>> start Data provided

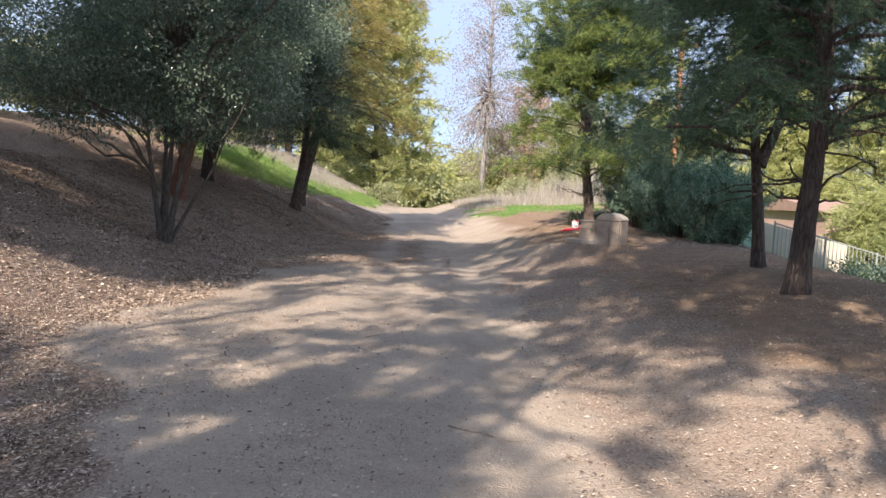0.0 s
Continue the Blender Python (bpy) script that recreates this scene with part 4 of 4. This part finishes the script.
def wire_fence():
    t = thing("chain_link_fence", (0, 0, 0), "grey chain-link fence with steel posts behind the reeds", "fence")
    pts = [Vector((9.5 + 2.4 * k, 46.5 - 0.55 * k)) for k in range(10)]
    zs = [float(height(*p)) for p in pts]
    wires = []
    for k, (p, z) in enumerate(zip(pts, zs)):
        v, f = rod((p.x, p.y, z - 0.3), (p.x, p.y, z + 2.1), 0.03, 6)
        child("post", mesh_of("post", v, f, GALVANISED), t)
        if k:
            o, oz = pts[k - 1], zs[k - 1]
            v, f = rod((o.x, o.y, oz + 2.05), (p.x, p.y, z + 2.05), 0.02, 6)
            child("rail", mesh_of("rail", v, f, GALVANISED), t)
            for i in range(-14, 17):
                for s in (1, -1):
                    e = []
                    for h in (0.05, 2.03):
                        w = (i / 16) + (h / 2.4 if s > 0 else 0.84 - h / 2.4)
                        e.append((w, h))
                    (w0, h0), (w1, h1) = e
                    c0, c1 = max(0.0, min(w0, w1)), min(1.0, max(w0, w1))
                    if c1 - c0 < 0.02:
                        continue
                    g = lambda w: h0 + (h1 - h0) * (w - w0) / (w1 - w0)
                    ends = []
                    for c in (c0, c1):
                        q = o.lerp(p, c)
                        ends.append((q.x, q.y, oz + (z - oz) * c + g(c)))
                    wires.append(rod(ends[0], ends[1], 0.004, 3))
    v, f = joined(wires)
    tagged(child("wire", mesh_of("wire", v, f, GALVANISED), t), kind="stuff")


def utility_pole():
    x, y = 14.2, 44.9
    t = thing("utility_pole", at(x, y, 0.2), "orange-brown wooden utility pole behind the reeds", "pole")
    q, r = stem(t, upright(10.5, (0.0, 0)), np.linspace(0.2, 0.14, 6), POLE_WOOD, 3, "shaft", False)
    part("box", block(-0.3, -0.18, -0.12, 0.06, 1.5, 1.75, 0.01), GALVANISED, t, "small pale metal box")
    part("crossarm", block(-1.1, 1.1, -0.22, -0.1, 9.4, 9.55, 0.01), POLE_WOOD, t)


def house_below():
    t = thing("house", (14.9, 27.2, -1.4), "terracotta-coloured house below the bank", "house")
    part("wall", block(-1.9, 1.9, -3, 3, -1.0, 3.0, 0.02), PINK_WALL, t)
    bm = bmesh.new()
    v = [bm.verts.new(p) for p in ((-2.1, -3.3, 3.02), (2.1, -3.3, 3.02), (2.1, 3.3, 3.02), (-2.1, 3.3, 3.02), (-2.1, 0, 3.5), (2.1, 0, 3.5))]
    for f in ((0, 1, 5, 4), (2, 3, 4, 5), (0, 4, 3), (1, 2, 5), (3, 2, 1, 0)):
        bm.faces.new([v[i] for i in f])
    part("roof", bm, ROOF_TILE, t)
    w = thing("garden_wall", (9.3, 21.0, -0.7), "tan stucco garden wall with a mint green panel", "wall")
    bm = slab([(0.0, -0.6), (2.6, -0.9), (2.6, 1.35), (0.0, 1.95)], -0.12, 0.1, 0.02)
    bmesh.ops.transform(bm, matrix=Matrix(((1, 0, 0, 0), (0, 0, 1, 0), (0, 1, 0, 0), (0, 0, 0, 1))), verts=bm.verts)
    bmesh.ops.recalc_face_normals(bm, faces=bm.faces)
    part("wall", bm, TAN_WALL, w)
    part("panel", block(-0.75, -0.004, -0.06, 0.04, -0.4, 2.15, 0.01), MINT_PAINT, w, "mint green panel")


def sticks():
    rng = np.random.default_rng(12)
    for x, y, a, L, r in ((-0.38, 15.2, 25, 0.24, 0.007), (0.35, 4.95, -8, 0.5, 0.008), (-0.7, 8.3, 40, 0.4, 0.006), (1.9, 7.1, 70, 0.5, 0.007), (0.55, 10.6, 15, 0.35, 0.006),
                          (1.3, 15.4, -30, 0.4, 0.006), (-2.4, 16.8, 5, 0.6, 0.008), (3.1, 9.9, 120, 0.6, 0.009), (-0.1, 18.0, 60, 0.3, 0.006), (2.3, 13.6, 10, 0.7, 0.008), (-4.2, 12.9, 150, 0.7, 0.01)):
        d = np.array([math.cos(radians(a)), math.sin(radians(a)), 0]) * L / 2
        line = bent(np.array([x, y, 0]) - d, np.array([x, y, 0]) + d, 0, 9, rng, 0.35)
        line[:, 2] = height(line[:, 0], line[:, 1]) + r * 0.9
        v, f = tube(line, np.linspace(r, r * 0.5, 9), 6, 3)
        ob = new("stick", mesh_of("stick", v, f, STICK_WOOD, True))
        tagged(ob, "thin weathered stick lying on the dirt", "stick", "fallen sticks")


iron_fence()
wire_fence()
utility_pole()
house_below()
sticks()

>> end Data provided

Instructions to follow:
Where a line holds "with", copy it out.

Correct result:
Continue the Blender Python (bpy) script that recreates this scene with part 4 of 4. This part finishes the script.
    t = thing("chain_link_fence", (0, 0, 0), "grey chain-link fence with steel posts behind the reeds", "fence")
    w = thing("garden_wall", (9.3, 21.0, -0.7), "tan stucco garden wall with a mint green panel", "wall")